KARONESIA.COM | Jakarta – Penyidikan koneksitas perkara korupsi pengadaan satelit di Kementerian Pertahanan (Kemhan) memasuki babak penting. Jaksa Agung Muda Pidana Militer (JAMPidmil) menetapkan tiga tokoh kunci sebagai tersangka, menguak sisi gelap dari proyek strategis pertahanan yang semestinya menopang kedaulatan ruang angkasa Indonesia.

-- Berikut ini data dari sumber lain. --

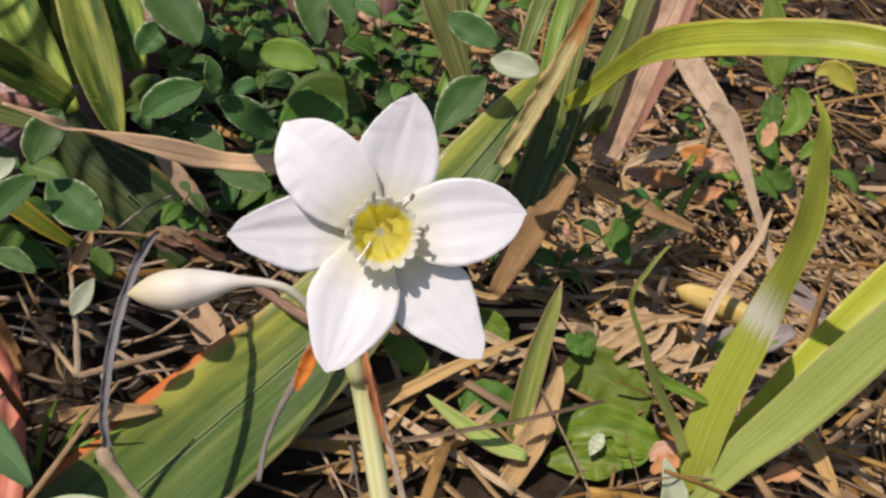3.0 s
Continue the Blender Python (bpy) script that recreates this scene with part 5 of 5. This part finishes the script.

Laksamana Muda TNI (Purn) Leonardi, Anthony Thomas Van Der Hayden, dan Gabor Kuti kini menjadi tokoh sentral dalam perkara bernilai puluhan juta dolar AS yang diduga melanggar prosedur hukum dan pengadaan negara.
“Penetapan ini hasil penyidikan gabungan unsur militer dan sipil secara menyeluruh. Proyek ini tak hanya rugikan negara secara finansial, tapi juga menyentuh aspek strategis pertahanan,” kata Direktur Penindakan JAMPidmil Brigjen TNI Andi Suci, Rabu (07/05/2025).
Kasus ini bermula dari penandatanganan kontrak antara Kemhan dan perusahaan asal Hungaria, Navayo International AG, pada 1 Juli 2016. Kontrak senilai 34,19 juta dolar AS itu kemudian direvisi menjadi 29,9 juta dolar, meski belum ada anggaran tersedia dan tanpa proses pengadaan formal. Penunjukan Navayo disebut kuat didorong oleh tersangka ATVDH.
Yang menjadi sorotan tajam adalah bagaimana pengadaan dilakukan tanpa pemeriksaan barang. Empat COP ditandatangani oleh pejabat Kemhan yang disebut bertindak atas dasar dokumen yang disiapkan ATVDH dan Gabor Kuti. Barang-barang diklaim sudah dikirim, tetapi hasil laboratorium menunjukkan kualitas tidak sesuai—bahkan 550 unit ponsel yang dikirim bukan handphone satelit dan tanpa chip pengaman.
Sementara itu, program utama berupa milestone teknis tidak mampu memenuhi spesifikasi teknis. “Hasil kajian ahli menyatakan perangkat itu tidak layak digunakan. Ini tidak hanya soal administrasi, tapi mengganggu kemampuan strategis pertahanan,” tegas Brigjen Andi.
Dampaknya berlanjut hingga ranah internasional. Navayo menggugat Indonesia melalui arbitrase di Singapura. Putusan yang keluar pada 22 April 2021 mewajibkan Indonesia membayar 20,86 juta dolar AS. Tak hanya itu, Navayo mengajukan penyitaan aset negara di luar negeri, termasuk properti diplomatik di Paris.
Penyidikan sejauh ini melibatkan 68 saksi dan 9 ahli, termasuk pakar satelit, hukum, dan keuangan negara. Audit BPKP menyebut total kerugian negara mencapai 21,3 juta dolar AS.
Penetapan pasal yang dikenakan kepada para tersangka menunjukkan keseriusan negara menindak kasus ini. Mereka dijerat dengan pasal dalam UU Tindak Pidana Korupsi dan pasal berlapis dalam KUHP, yang bisa membawa konsekuensi hukuman maksimal.
Kasus ini menjadi pengingat keras: dalam proyek strategis pertahanan, pengawasan dan integritas bukan sekadar syarat administratif, tetapi fondasi kedaulatan negara.